:: Exercise objective ::
Please set down exactly the lines of the listing below from the line containing "3. More parts follow." through the line containing "0.10)), STRAW, 0.80)", both lines included, leaving out all other lines.

:: Data provided ::
---

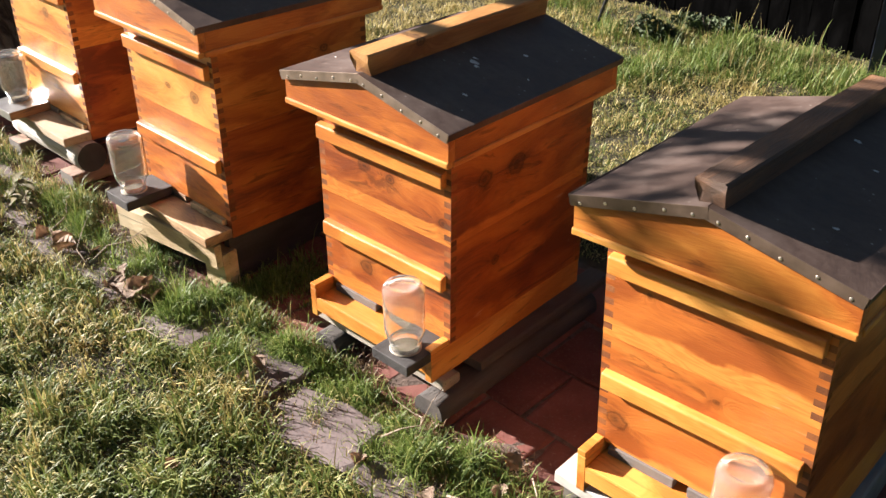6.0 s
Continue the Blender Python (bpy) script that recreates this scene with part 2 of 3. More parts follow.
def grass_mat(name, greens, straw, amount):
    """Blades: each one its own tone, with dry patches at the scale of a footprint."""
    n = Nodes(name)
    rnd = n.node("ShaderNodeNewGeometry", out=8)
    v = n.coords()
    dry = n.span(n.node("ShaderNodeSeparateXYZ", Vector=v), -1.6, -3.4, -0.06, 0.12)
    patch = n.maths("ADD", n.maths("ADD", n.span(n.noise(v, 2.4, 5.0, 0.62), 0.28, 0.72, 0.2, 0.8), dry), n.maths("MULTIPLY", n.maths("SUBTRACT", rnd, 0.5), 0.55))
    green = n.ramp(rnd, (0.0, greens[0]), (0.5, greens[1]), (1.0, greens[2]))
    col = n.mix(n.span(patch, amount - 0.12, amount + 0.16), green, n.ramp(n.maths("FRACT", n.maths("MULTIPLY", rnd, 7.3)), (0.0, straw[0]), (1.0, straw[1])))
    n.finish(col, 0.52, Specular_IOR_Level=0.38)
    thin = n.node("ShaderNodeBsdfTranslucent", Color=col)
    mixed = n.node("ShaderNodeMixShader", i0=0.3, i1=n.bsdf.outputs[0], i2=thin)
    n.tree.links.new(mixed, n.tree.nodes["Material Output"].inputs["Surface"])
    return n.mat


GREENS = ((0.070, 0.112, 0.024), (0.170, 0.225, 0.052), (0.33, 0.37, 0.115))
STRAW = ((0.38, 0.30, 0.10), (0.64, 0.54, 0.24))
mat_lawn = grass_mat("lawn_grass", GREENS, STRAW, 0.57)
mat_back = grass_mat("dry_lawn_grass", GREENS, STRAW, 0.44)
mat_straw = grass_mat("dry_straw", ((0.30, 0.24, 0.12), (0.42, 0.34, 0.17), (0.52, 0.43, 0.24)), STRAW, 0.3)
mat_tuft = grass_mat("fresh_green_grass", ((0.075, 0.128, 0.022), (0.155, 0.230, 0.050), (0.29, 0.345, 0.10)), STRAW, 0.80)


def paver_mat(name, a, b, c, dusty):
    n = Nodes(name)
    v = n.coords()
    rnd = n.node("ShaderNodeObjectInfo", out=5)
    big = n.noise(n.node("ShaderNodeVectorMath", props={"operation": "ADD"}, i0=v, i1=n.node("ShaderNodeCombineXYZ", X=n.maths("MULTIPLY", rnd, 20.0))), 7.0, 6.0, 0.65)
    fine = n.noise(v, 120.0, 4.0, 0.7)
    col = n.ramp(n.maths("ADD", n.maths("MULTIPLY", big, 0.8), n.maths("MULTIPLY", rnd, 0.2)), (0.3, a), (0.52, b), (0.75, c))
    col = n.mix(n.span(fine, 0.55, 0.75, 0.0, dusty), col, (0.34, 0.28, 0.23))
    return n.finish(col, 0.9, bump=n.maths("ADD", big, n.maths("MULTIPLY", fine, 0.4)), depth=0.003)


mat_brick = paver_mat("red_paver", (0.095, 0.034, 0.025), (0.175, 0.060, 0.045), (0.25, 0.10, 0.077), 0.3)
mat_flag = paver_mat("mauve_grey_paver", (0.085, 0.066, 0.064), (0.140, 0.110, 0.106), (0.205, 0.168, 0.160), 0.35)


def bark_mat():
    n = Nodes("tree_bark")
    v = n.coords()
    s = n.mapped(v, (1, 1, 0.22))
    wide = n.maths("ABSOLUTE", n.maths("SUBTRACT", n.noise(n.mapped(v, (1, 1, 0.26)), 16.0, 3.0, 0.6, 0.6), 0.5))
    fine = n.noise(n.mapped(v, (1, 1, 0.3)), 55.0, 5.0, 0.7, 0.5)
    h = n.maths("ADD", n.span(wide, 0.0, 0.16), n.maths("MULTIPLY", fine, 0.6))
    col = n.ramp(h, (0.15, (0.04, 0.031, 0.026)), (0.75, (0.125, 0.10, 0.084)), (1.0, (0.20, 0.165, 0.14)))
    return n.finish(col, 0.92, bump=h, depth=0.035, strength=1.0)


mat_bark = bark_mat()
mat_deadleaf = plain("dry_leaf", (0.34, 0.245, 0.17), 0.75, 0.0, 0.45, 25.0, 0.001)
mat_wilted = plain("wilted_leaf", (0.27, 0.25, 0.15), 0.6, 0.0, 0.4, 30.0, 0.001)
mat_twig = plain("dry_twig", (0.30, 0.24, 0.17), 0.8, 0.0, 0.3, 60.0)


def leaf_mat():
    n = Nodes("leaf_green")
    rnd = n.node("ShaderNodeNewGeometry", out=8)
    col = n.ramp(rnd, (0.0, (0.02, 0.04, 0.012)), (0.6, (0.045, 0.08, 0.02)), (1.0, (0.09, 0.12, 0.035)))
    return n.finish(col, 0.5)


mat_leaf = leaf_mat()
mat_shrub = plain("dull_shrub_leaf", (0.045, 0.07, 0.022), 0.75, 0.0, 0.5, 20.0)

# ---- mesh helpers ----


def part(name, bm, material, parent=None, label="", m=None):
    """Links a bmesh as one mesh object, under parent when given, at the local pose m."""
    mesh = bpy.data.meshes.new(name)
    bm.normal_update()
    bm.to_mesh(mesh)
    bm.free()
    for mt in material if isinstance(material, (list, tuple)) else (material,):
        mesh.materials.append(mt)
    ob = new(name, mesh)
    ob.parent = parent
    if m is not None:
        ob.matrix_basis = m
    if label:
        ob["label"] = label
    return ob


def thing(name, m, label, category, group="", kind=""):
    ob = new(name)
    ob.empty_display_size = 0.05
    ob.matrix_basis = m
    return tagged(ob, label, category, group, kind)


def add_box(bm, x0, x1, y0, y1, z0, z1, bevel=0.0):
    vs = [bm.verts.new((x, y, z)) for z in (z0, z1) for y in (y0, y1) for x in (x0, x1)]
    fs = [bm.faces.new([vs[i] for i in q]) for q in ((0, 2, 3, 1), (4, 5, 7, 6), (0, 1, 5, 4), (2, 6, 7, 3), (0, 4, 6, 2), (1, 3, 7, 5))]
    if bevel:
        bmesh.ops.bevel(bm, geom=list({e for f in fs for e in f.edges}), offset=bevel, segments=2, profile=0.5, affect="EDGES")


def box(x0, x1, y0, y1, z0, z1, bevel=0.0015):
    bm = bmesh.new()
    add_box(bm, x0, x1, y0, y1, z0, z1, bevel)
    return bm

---

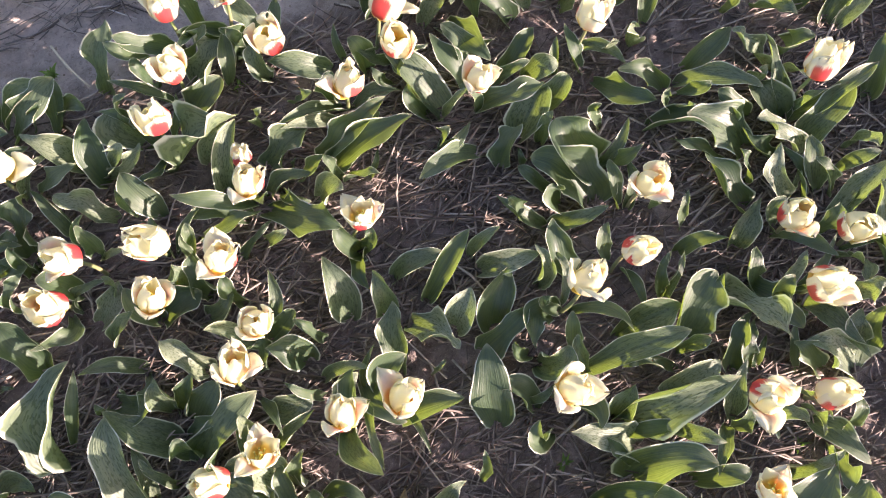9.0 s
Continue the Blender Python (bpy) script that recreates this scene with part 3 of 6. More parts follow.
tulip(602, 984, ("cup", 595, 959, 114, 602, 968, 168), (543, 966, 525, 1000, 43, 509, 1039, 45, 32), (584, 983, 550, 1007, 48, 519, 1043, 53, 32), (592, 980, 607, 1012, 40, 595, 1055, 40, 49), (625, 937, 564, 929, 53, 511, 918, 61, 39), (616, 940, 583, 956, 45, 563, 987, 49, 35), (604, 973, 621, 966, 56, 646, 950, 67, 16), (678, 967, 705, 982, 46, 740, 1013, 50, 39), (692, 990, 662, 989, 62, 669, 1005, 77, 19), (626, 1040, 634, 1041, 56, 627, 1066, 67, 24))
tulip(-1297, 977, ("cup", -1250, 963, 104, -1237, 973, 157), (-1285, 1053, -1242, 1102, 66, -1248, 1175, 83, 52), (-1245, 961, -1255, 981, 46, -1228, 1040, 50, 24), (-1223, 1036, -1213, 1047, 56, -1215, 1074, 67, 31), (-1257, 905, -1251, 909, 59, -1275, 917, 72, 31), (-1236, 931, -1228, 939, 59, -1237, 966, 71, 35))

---

:: Reply ::
Continue the Blender Python (bpy) script that recreates this scene with part 2 of 3. More parts follow.
def grass_mat(name, greens, straw, amount):
    """Blades: each one its own tone, with dry patches at the scale of a footprint."""
    n = Nodes(name)
    rnd = n.node("ShaderNodeNewGeometry", out=8)
    v = n.coords()
    dry = n.span(n.node("ShaderNodeSeparateXYZ", Vector=v), -1.6, -3.4, -0.06, 0.12)
    patch = n.maths("ADD", n.maths("ADD", n.span(n.noise(v, 2.4, 5.0, 0.62), 0.28, 0.72, 0.2, 0.8), dry), n.maths("MULTIPLY", n.maths("SUBTRACT", rnd, 0.5), 0.55))
    green = n.ramp(rnd, (0.0, greens[0]), (0.5, greens[1]), (1.0, greens[2]))
    col = n.mix(n.span(patch, amount - 0.12, amount + 0.16), green, n.ramp(n.maths("FRACT", n.maths("MULTIPLY", rnd, 7.3)), (0.0, straw[0]), (1.0, straw[1])))
    n.finish(col, 0.52, Specular_IOR_Level=0.38)
    thin = n.node("ShaderNodeBsdfTranslucent", Color=col)
    mixed = n.node("ShaderNodeMixShader", i0=0.3, i1=n.bsdf.outputs[0], i2=thin)
    n.tree.links.new(mixed, n.tree.nodes["Material Output"].inputs["Surface"])
    return n.mat


GREENS = ((0.070, 0.112, 0.024), (0.170, 0.225, 0.052), (0.33, 0.37, 0.115))
STRAW = ((0.38, 0.30, 0.10), (0.64, 0.54, 0.24))
mat_lawn = grass_mat("lawn_grass", GREENS, STRAW, 0.57)
mat_back = grass_mat("dry_lawn_grass", GREENS, STRAW, 0.44)
mat_straw = grass_mat("dry_straw", ((0.30, 0.24, 0.12), (0.42, 0.34, 0.17), (0.52, 0.43, 0.24)), STRAW, 0.3)
mat_tuft = grass_mat("fresh_green_grass", ((0.075, 0.128, 0.022), (0.155, 0.230, 0.050), (0.29, 0.345, 0.10)), STRAW, 0.80)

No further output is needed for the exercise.